To bridge the gap between the two disciplines, “We need to collaborate with our sleep medicine colleagues and integrate the sleep surgery and sleep medicine curriculums,” said Ryan J. Soose, MD, of the division of sleep surgery at the University of Pittsburgh Medical Center. “Sleep is a very multidisciplinary specialty by nature. Having one foot in sleep medicine and one foot in sleep surgery is not a problem, but rather a huge benefit. An ideal program is one with broad educational experience that includes pulmonary, neurology, psychiatry, pediatric, dental, and surgery perspectives. This diversity will provide well-rounded training and best prepare trainees for a successful career in sleep.”
According to Dr. Weaver, key ingredients for a hybrid program are an existing ACGME-accredited sleep medicine fellowship, an experienced sleep surgeon or team in the fellowship that practices the full range of sleep surgery (or at least the parts of sleep surgery of interest to trainees), and a collaborative sleep medicine team that works closely and well with the sleep surgery team.

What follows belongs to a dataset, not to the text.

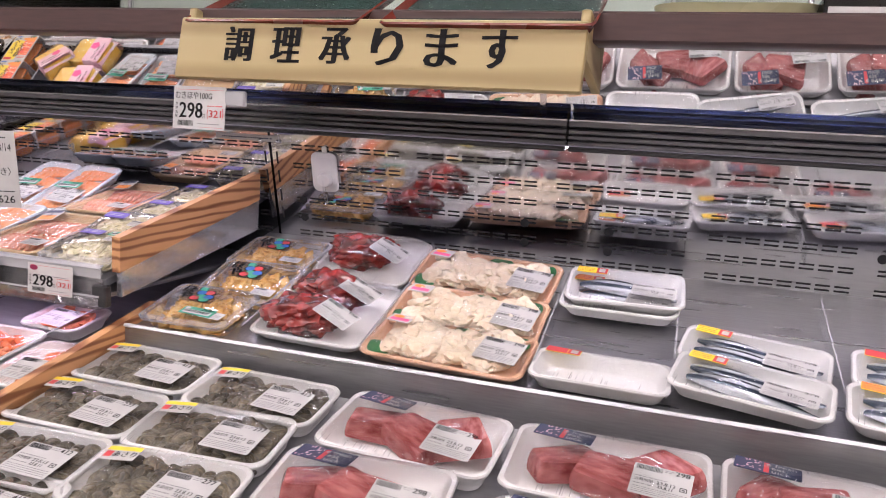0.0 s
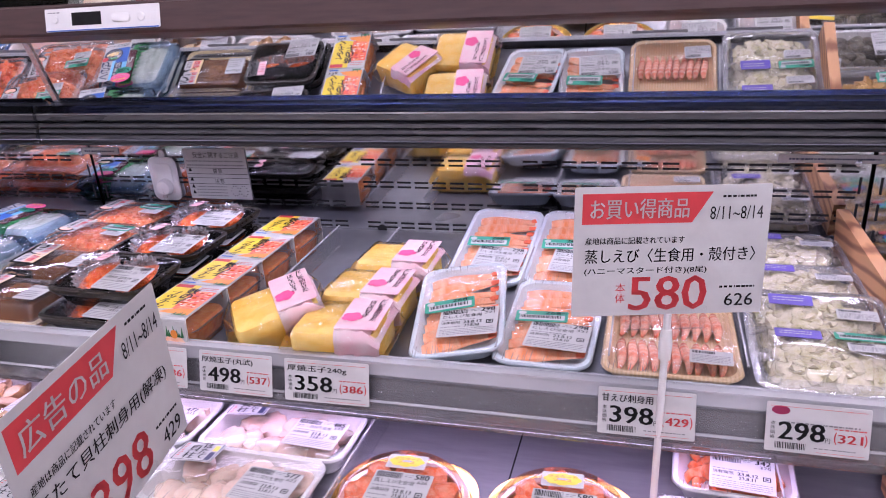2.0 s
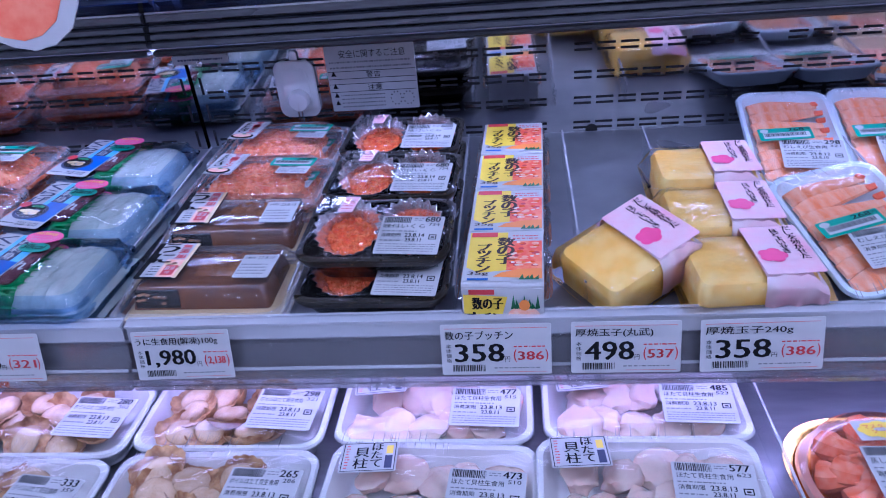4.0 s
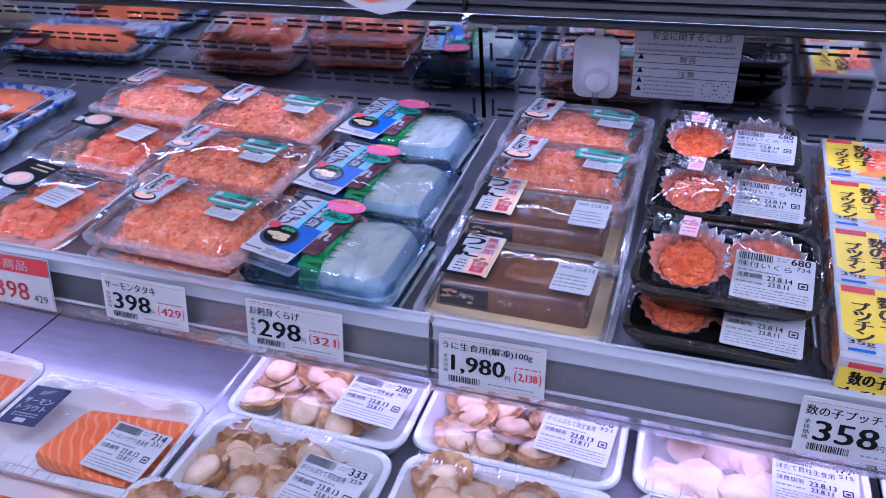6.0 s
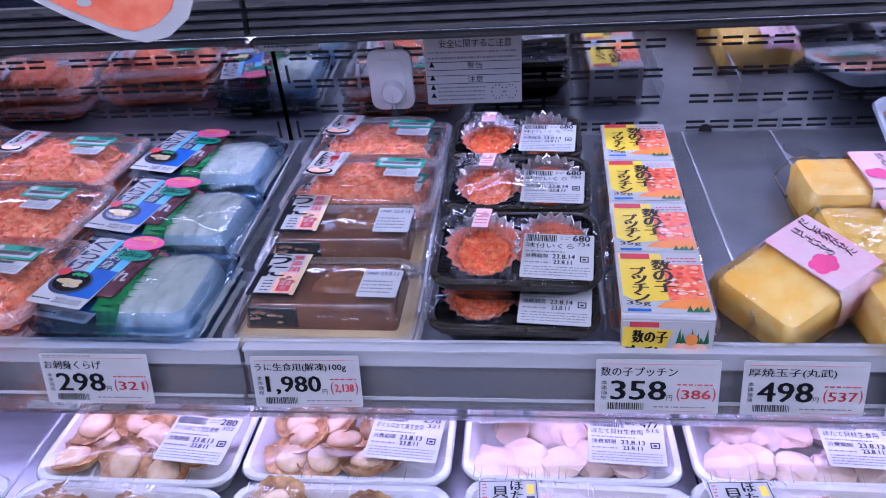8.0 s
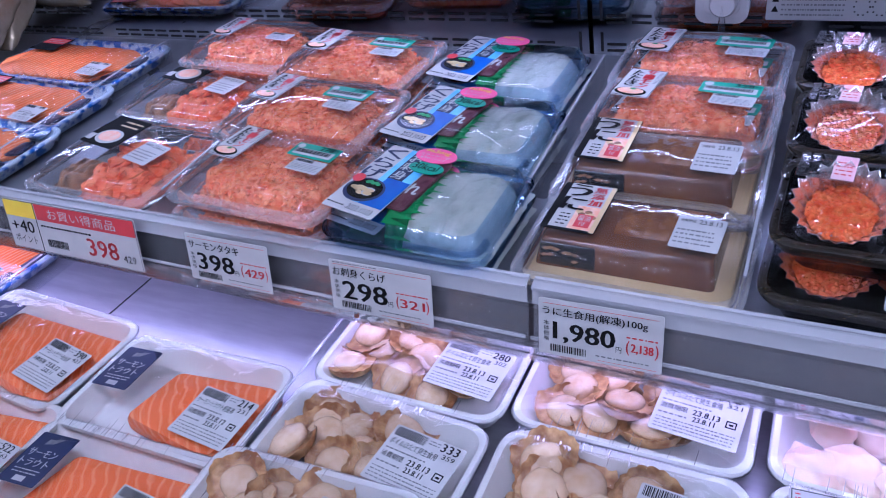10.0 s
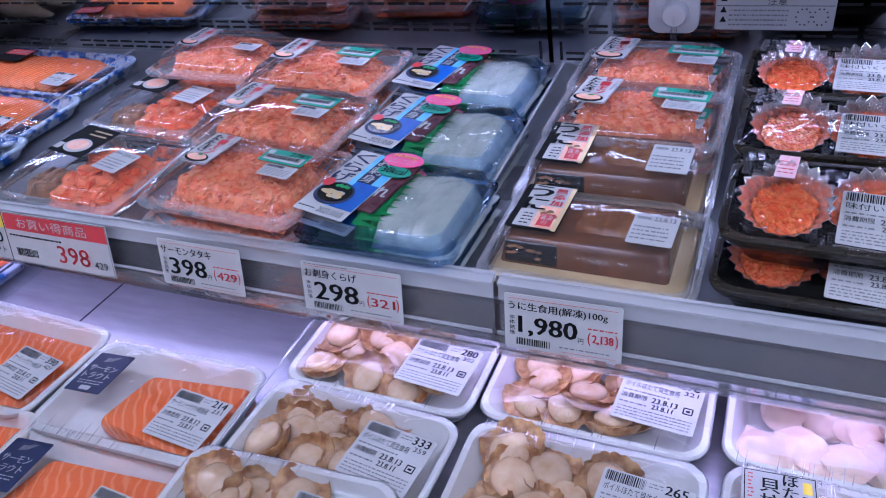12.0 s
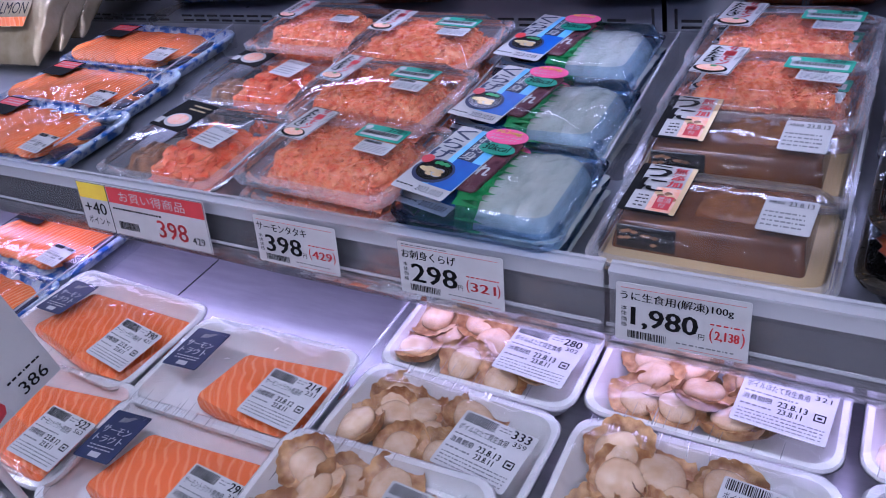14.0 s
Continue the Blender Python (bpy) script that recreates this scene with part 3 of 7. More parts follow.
def tray_mesh(w, d, h, r=0.016, wall=0.004, slope=0.011, rim=0.004):
    bm = bmesh.new()
    loft(bm, [rr(w - 2 * slope - 0.01, d - 2 * slope - 0.01, r, 0.0), rr(w - 2 * slope, d - 2 * slope, r, 0.002), rr(w - 2 * rim, d - 2 * rim, r, h - 0.005), rr(w - 0.001, d - 0.001, r + 0.002, h - 0.004),
              rr(w, d, r + 0.002, h - 0.002), rr(w - 0.003, d - 0.003, r, h), rr(w - 2 * rim - 0.003, d - 2 * rim - 0.003, r, h - 0.0006), rr(w - 2 * rim - 2 * wall, d - 2 * rim - 2 * wall, r, h - 0.005),
              rr(w - 2 * slope - 2 * wall, d - 2 * slope - 2 * wall, r, wall + 0.002), rr(w - 2 * slope - 2 * wall - 0.006, d - 2 * slope - 2 * wall - 0.006, r, wall)])
    return bm


def film_mesh(w, d, h, dome, r=0.018, seed=0):
    """Cling film over a tray: taut at the rim, swelling over the food, with creases."""
    bm = bmesh.new()
    loops = [rr(w - 0.012, d - 0.012, r, h - 0.016, 8), rr(w + 0.001, d + 0.001, r, h - 0.003, 8), rr(w - 0.002, d - 0.002, r, h + 0.0008, 8)]
    for f in (0.86, 0.72, 0.55, 0.36, 0.18, 0.06):
        loops.append([(x, y, h + 0.001 + dome * (1 - f ** 2) ** 0.8 + 0.0022 * noise.noise(Vector((x * 60, y * 60, seed)))) for x, y, z in rr(w * f, d * f, r * f + 0.004, 0, 8)])
    loft(bm, loops, False, True)
    return bm


def lid_mesh(w, d, z0, h, r=0.016, step=0.006, inset=0.012):
    """A clear moulded lid with a flange, a step and a flat top."""
    bm = bmesh.new()
    loft(bm, [rr(w, d, r, z0), rr(w, d, r, z0 + 0.0012), rr(w - 0.010, d - 0.010, r, z0 + 0.0018), rr(w - 0.013, d - 0.013, r, z0 + step), rr(w - 0.018, d - 0.018, r, z0 + step + 0.001),
              rr(w - 0.018 - inset, d - 0.018 - inset, r, z0 + h - 0.003), rr(w - 0.022 - inset, d - 0.022 - inset, r, z0 + h - 0.0008), rr(w - 0.030 - inset, d - 0.030 - inset, r, z0 + h)], False, True)
    return bm


def tub_mesh(w, d, h, r=0.014, taper=0.010):
    bm = bmesh.new()
    loft(bm, [rr(w - 2 * taper - 0.004, d - 2 * taper - 0.004, r, 0), rr(w - 2 * taper, d - 2 * taper, r, 0.002), rr(w - 0.010, d - 0.010, r, h - 0.0015), rr(w, d, r, h - 0.0012), rr(w, d, r, h)], True, False)
    return bm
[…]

Dr. Weaver believes funding might be a challenge for some new programs. “ACGME-accredited fellows are not allowed to bill directly for their services or have attending hospital privileges, which limits the funding and programmatic flexibility,” he said. However, ACGME accreditation ensures an excellent, well-rounded training experience and provides eligibility for sleep medicine board sub-certification that would otherwise not be available.